Gauss optimization method for the dynamics of unilateral contact of rigid multibody systems

Abstract

The discontinuous dynamical problem of multi-point contact and collision in multi-body system has always been a hot and difficult issue in this field. Based on the Gauss’ principle of least constraint, a unified optimization model for multibody system dynamics with multi-point contact and collision is established. The paper presents the study of the numerical solution scheme, in which particle swarm optimization method is used to deal with the corresponding optimization model. The article also presents the comparison of the Gauss optimization method (GOM) and the hybrid linear complementarity method (i.e. combining differential algebraic equations (DAEs) and linear complementarity problems (LCP)), commonly used to solve the dynamic contact problem of multibody systems with bilateral constraints.
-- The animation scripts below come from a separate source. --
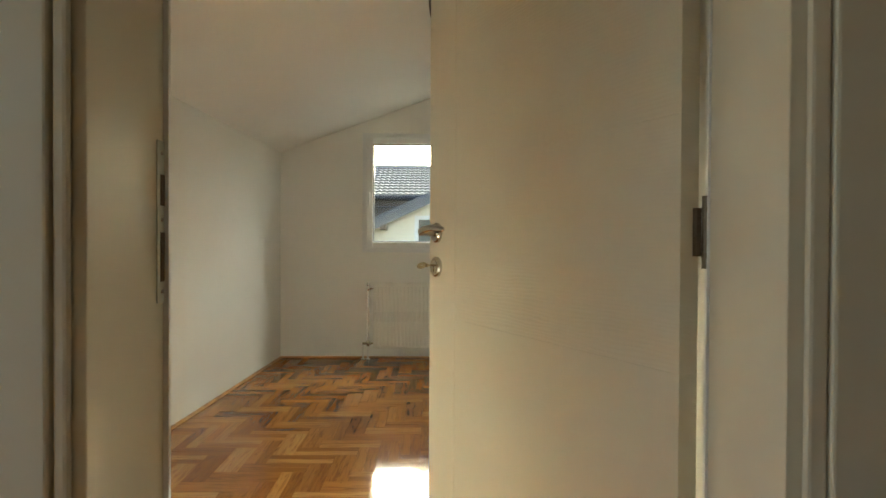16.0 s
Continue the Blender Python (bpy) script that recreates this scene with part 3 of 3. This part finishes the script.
fuse_box(pose(XH + EPS, -3.117, 2.365, 0, 0, -90))


def intercom(m):
    ob = thing("intercom_phone", m, "white intercom handset on the hall wall", "intercom")
    part("base", smooth(boxes((-0.045, 0.045, 0, 0.022, -0.10, 0.10), bevel=0.006)), M_PLASTIC, ob)
    bm = boxes((-0.038, 0.002, 0.034, 0.054, -0.098, 0.098), (-0.038, 0.002, 0.022, 0.040, 0.055, 0.098), (-0.038, 0.002, 0.022, 0.040, -0.098, -0.055), bevel=0.006)
    part("handset", smooth(bm), M_PLASTIC, ob)
    for z in (0.02, -0.01):
        part("button", smooth(boxes((0.014, 0.034, 0.0215, 0.025, z - 0.007, z + 0.007), bevel=0.001)), M_PLASTIC, ob)


intercom(pose(-0.81, YS + EPS, 1.255))


def light_switch(m):
    ob = thing("light_switch", m, "white rocker light switch on the hall wall", "switch")
    part("face_plate", smooth(boxes((-0.04, 0.04, 0, 0.009, -0.04, 0.04), bevel=0.003)), M_PLASTIC, ob)
    bm = boxes((-0.027, 0.027, 0.008, 0.0135, -0.027, 0.027), bevel=0.0012)
    for v in bm.verts:
        v.co.y += 0.0025 * v.co.z / 0.027
    part("rocker", smooth(bm), M_PLASTIC, ob)


light_switch(pose(-0.492, YS + EPS, 1.20))


# ---------------------------------------------------------------- bedroom door
def door_frame():
    ob = thing("door_frame", pose(0, 0, 0), "cream laminate door lining with wide casings", "door frame", "", "structure")
    t = 0.028
    for x0, x1, s in ((DX0 - t, DX0, 1), (DX1, DX1 + t, -1)):
        part("jamb", smooth(boxes((x0, x1, BY0 + 0.001, YS - 0.001, 0.001, DZ), bevel=0.002)), M_DOOR, ob)
    part("head", smooth(boxes((DX0 - t, DX1 + t, BY0 + 0.001, YS - 0.001, DZ, DZ + t), bevel=0.002)), M_DOOR, ob)
    for y0, y1, sy in ((YS + 0.001, YS + 0.018, 1), (BY0 - 0.018, BY0 - 0.001, -1)):
        yb0, yb1 = (y0, y0 + 0.012) if sy > 0 else (y1 - 0.012, y1)
        # from the opening outwards: a recessed gap, a bead, then flat boards; (start, end) from the opening
        west = ((0.042, 0.106), (0.109, 0.205)) if sy > 0 else ((0.042, 0.10),)
        east = ((0.032, 0.092),)
        part("casing_bead", smooth(boxes((DX0 - 0.040, DX0 - 0.016, yb0, yb1, 0.001, DZ + 0.012), bevel=0.005)), M_DOOR, ob)
        part("casing_bead", smooth(boxes((DX1 + 0.013, DX1 + 0.030, yb0, yb1, 0.001, DZ + 0.012), bevel=0.005)), M_DOOR, ob)
        part("casing_bead", smooth(boxes((DX0 - 0.040, DX1 + 0.030, yb0, yb1, DZ + 0.0125, DZ + 0.038), bevel=0.005)), M_DOOR, ob)
        for a, b in west:
            part("casing", smooth(boxes((DX0 - b, DX0 - a, y0, y1, 0.001, DZ + 0.038), bevel=0.004)), M_DOOR, ob)
        for a, b in east:
            part("casing", smooth(boxes((DX1 + a, DX1 + b, y0, y1, 0.001, DZ + 0.038), bevel=0.004)), M_DOOR, ob)
        part("casing", smooth(boxes((DX0 - west[-1][1], DX1 + east[-1][1], y0, y1, DZ + 0.0405, DZ + 0.11), bevel=0.004)), M_DOOR, ob)
    # strike plate let into the jamb on the latch side
    x = DX1
    sp = part("strike_plate", smooth(boxes((x - 0.002, x - 0.0005, BY0 + 0.001, BY0 + 0.027, 0.970, 1.200), bevel=0.0005)), M_ZINC, ob, "long steel strike plate")
    part("latch_lip", smooth(boxes((x - 0.003, x + 0.001, BY0 - 0.008, BY0 + 0.004, 1.10, 1.16), bevel=0.001)), M_ZINC, sp)
    # no real holes: raised boxes in dark timber colour stand for their shade
    for z0, z1 in ((1.108, 1.152), (1.00, 1.07)):
        part("latch_hole", boxes((x - 0.0026, x - 0.0019, BY0 + 0.006, BY0 + 0.018, z0, z1)), M_TIMBER, sp)
    for z in (1.183, 1.088, 0.986):
        part("screw", smooth(add_tube(bmesh.new(), [(x - 0.0018, BY0 + 0.013, z), (x - 0.0032, BY0 + 0.013, z)], [0.0035, 0.0028], 10)), M_CHROME, sp)
    # rebate with a pale gasket on the bedroom side
    for x0, x1 in ((DX0 - 0.006, DX0 + 0.004), (DX1 - 0.008, DX1 + 0.004)):
        part("gasket", smooth(boxes((x0, x1, BY0 - 0.002, BY0 + 0.006, 0.002, DZ - 0.002), bevel=0.001)), M_PVC, ob)


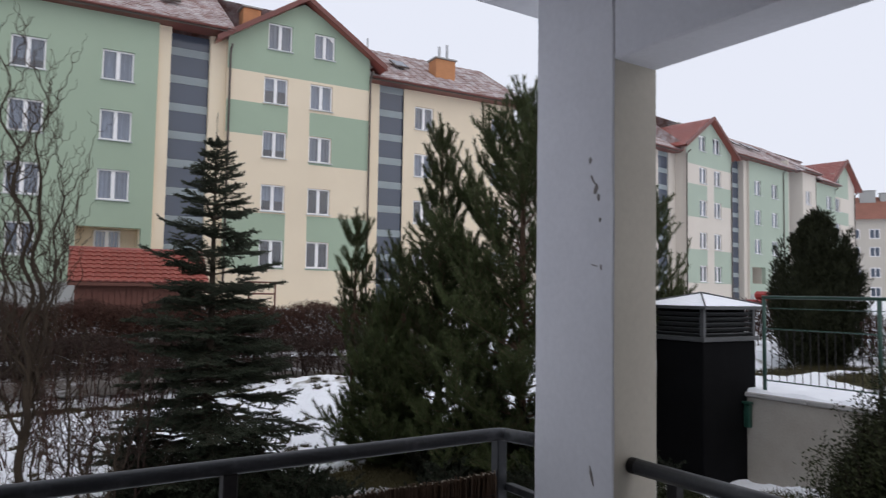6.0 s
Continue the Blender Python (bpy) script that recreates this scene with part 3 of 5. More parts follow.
def gable_roof(parent, x0, x1, ya, yb, eave, rise):
    """A cross gable: two tiled slopes with verge boards, its ridge running back."""
    mid = (x0 + x1) / 2
    for s, xe in ((-1, x0), (1, x1)):
        g = Geo()
        n = 16
        for i in range(n):
            t0, t1 = i / n, (i + 1) / n
            a0, a1 = xe + (mid - xe) * t0, xe + (mid - xe) * t1
            b0, b1 = eave + rise * t0, eave + rise * t1
            g.face([(a0, ya, b0 + 0.05), (a1, ya, b1), (a1, yb, b1), (a0, yb, b0 + 0.05)])
            g.face([(a0, ya, b0), (a0, ya, b0 + 0.05), (a0, yb, b0 + 0.05), (a0, yb, b0)])
        g.face([(xe, ya, eave - 0.12), (xe, yb, eave - 0.12), (mid, yb, eave + rise - 0.14), (mid, ya, eave + rise - 0.14)])
        part("roof_slope", g, "roof_red", parent)
        verge = Geo()
        verge.face([(xe, ya - 0.03, eave - 0.20), (mid, ya - 0.03, eave + rise - 0.20), (mid, ya - 0.03, eave + rise + 0.08), (xe, ya - 0.03, eave + 0.10)])
        verge.face([(xe, ya + 0.02, eave - 0.20), (mid, ya + 0.02, eave + rise - 0.20), (mid, ya - 0.03, eave + rise - 0.20), (xe, ya - 0.03, eave - 0.20)])
        verge.face([(xe, ya + 0.2, eave + 0.10), (mid, ya + 0.2, eave + rise + 0.08), (mid, ya - 0.03, eave + rise + 0.08), (xe, ya - 0.03, eave + 0.10)])
        part("verge_board", verge, "eave", parent)


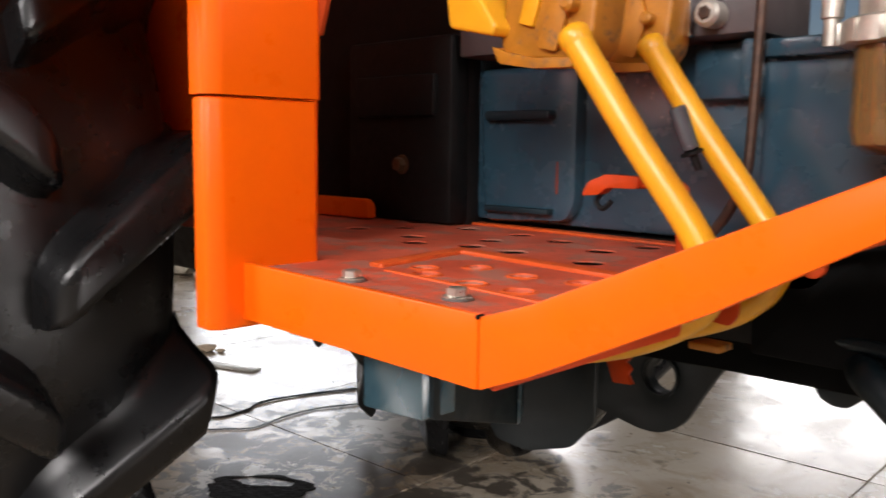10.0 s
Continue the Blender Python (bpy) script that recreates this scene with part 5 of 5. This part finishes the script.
def floor_things():
    m = part("metal_strip", box(-0.105, 0.105, -0.02, 0.02, 0.0012, 0.006, 0.001, None, Matrix.Translation((-2.375, 1.238, 0)) @ Matrix.Rotation(radians(22), 4, "Z")), alloy, None)
    tagged(m, "flat grey metal strip lying on the tile floor", "metal strip")
    c = part("cable", tube([(-2.6, 0.70, 0.003), (-2.2, 0.86, 0.003), (-2.0, 0.97, 0.003), (-1.99, 1.06, 0.003), (-2.02, 1.15, 0.003), (-1.95, 1.38, 0.003), (-1.75, 1.8, 0.003), (-1.7, 2.4, 0.003)], 0.0028, 8, 0.02), rubber_black, None)
    tagged(c, "thin black cable lying across the tile floor", "cable", "cables on the floor")
    c = part("cable", tube([(-2.62, 0.66, 0.003), (-2.2, 0.82, 0.003), (-1.955, 0.914, 0.003), (-1.90, 0.965, 0.003), (-1.87, 1.006, 0.003), (-1.885, 1.08, 0.003), (-1.893, 1.153, 0.003), (-1.862, 1.265, 0.003), (-1.7, 1.55, 0.003), (-1.55, 2.1, 0.003)], 0.0019, 8, 0.02), zinc_dark, None)
    tagged(c, "thin grey cable lying across the tile floor", "cable", "cables on the floor")
    rng = random.Random(4)

    def ring(cx, cy, long, short, count, rough, seed):
        pts = []
        for k in range(count):
            a = 2 * math.pi * k / count
            q = 1 + rough * noise.noise(Vector((math.cos(a) * 1.6, math.sin(a) * 1.6, seed))) + 0.35 * rough * noise.noise(Vector((math.cos(a) * 4.5, math.sin(a) * 4.5, seed)))
            u, v = long * q * math.cos(a), short * q * math.sin(a)
            pts.append((cx + 0.8 * u - 0.6 * v, cy + 0.6 * u + 0.8 * v))
        return pts
    out = ring(-1.583, 0.834, 0.102, 0.060, 72, 0.28, 3.1)
    gaps = [ring(-1.600, 0.857, 0.056, 0.020, 40, 0.3, 9.4)]
    o = part("oil_patch", plate(out, 0.0012, 0.0022, XY, gaps), oil, None, "", 0)
    tagged(o, "dried dark oil patch on the floor tiles", "oil stain")
    for k in range(26):
        b = bmesh.new()
        bmesh.ops.create_icosphere(b, subdivisions=2, radius=1)
        s = rng.uniform(0.03, 0.085)
        q = Vector((rng.uniform(0, 50), 0, 0))
        for v in b.verts:
            v.co *= s * (0.8 + 0.5 * noise.noise(v.co * 1.3 + q))
            v.co.z *= 0.8
        low = min(v.co.z for v in b.verts)
        b.transform(Matrix.Translation((-3.95 + rng.uniform(-0.28, 0.28), 2.2 + rng.uniform(-0.28, 0.28), -low + 0.001)))
        tagged(part("stone", b, debris, None), "rough brown stone in a heap of rubble", "stone", "heap of rubble")
    for x, y, s in CHIPS:
        b = bmesh.new()
        bmesh.ops.create_icosphere(b, subdivisions=1, radius=1)
        for v in b.verts:
            v.co = Vector((v.co.x * s * 1.5, v.co.y * s, (v.co.z + 0.8) * s * 0.4)) * (0.8 + 0.3 * rng.random())
        b.transform(Matrix.Translation((x, y, 0.001)))
        tagged(part("wood_chip", b, brass_wood, None), "small brown scrap lying on the tile floor", "scrap", "scraps on the floor")
    arc = [(0.171 + 0.108 * math.cos(a), 0.945 + 0.11 * math.sin(a)) for a in [0.05 + 3.04 * k / 30 for k in range(31)]]
    arc += [(0.171 + 0.062 * math.cos(a), 0.942 + 0.052 * math.sin(a)) for a in [3.05 - 2.96 * k / 26 for k in range(27)]]
    w = part("curved_offcut", plate(arc, 0.0012, 0.0042, XY, bevel=0.0006), pale_sheet, None)
    tagged(w, "curved pale beige sheet offcut lying on the floor", "offcut")
    r = part("red_thread", tube([(-0.245, 1.19, 0.002), (-0.22, 1.24, 0.002), (-0.205, 1.275, 0.002)], 0.0012, 6, 0.01), red_line, None)
    tagged(r, "short red thread on a floor tile", "thread")


floor_base = hall()
engine()
oil_pan()
frame_rail()
oil_filter()
pump()
hoses()
side_brackets()
side_panel()
cover_and_pipes()
transmission()
fuel_bowl()
footplate()
pedals()
running_gear()
fender()
floor_things()
lay_tiles(floor_base)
The results illustrate that, the GOM has the same advantage of dynamical modelling with LCP and when the redundant constraint exists, the GOM always has a unique solution and so no additional processing is needed, whereas the corresponding DAE-LCP method may have singular cases with multiple solutions or no solutions. Using numerical examples, the GOM is verified to effectively solve the dynamics of multibody systems with redundant unilateral and bilateral constraints without additional redundancy processing. The GOM can also be applied to the optimal control of systems in the future and combined with the parameter optimization of systems to handle dynamic problems. The work given provides the dynamics and control of the complex system with a new train of thought and method. The paper establishes a unified optimization model and the corresponding numerical solution scheme for multibody system dynamics with multi-point contact and collision based on Gauss’ principle of least constraint. Comparisons between Gauss optimization method (GOM) and the hybrid linear complementarity method (HLCM) are carried out through theoretical analysis and numerical examples, which show that GOM has the same advantage of dynamical modelling as HLCM and when redundant constraints exist, GOM has unique solutions without additional processes, whereas HLCM may have singular cases with multiple or no solutions.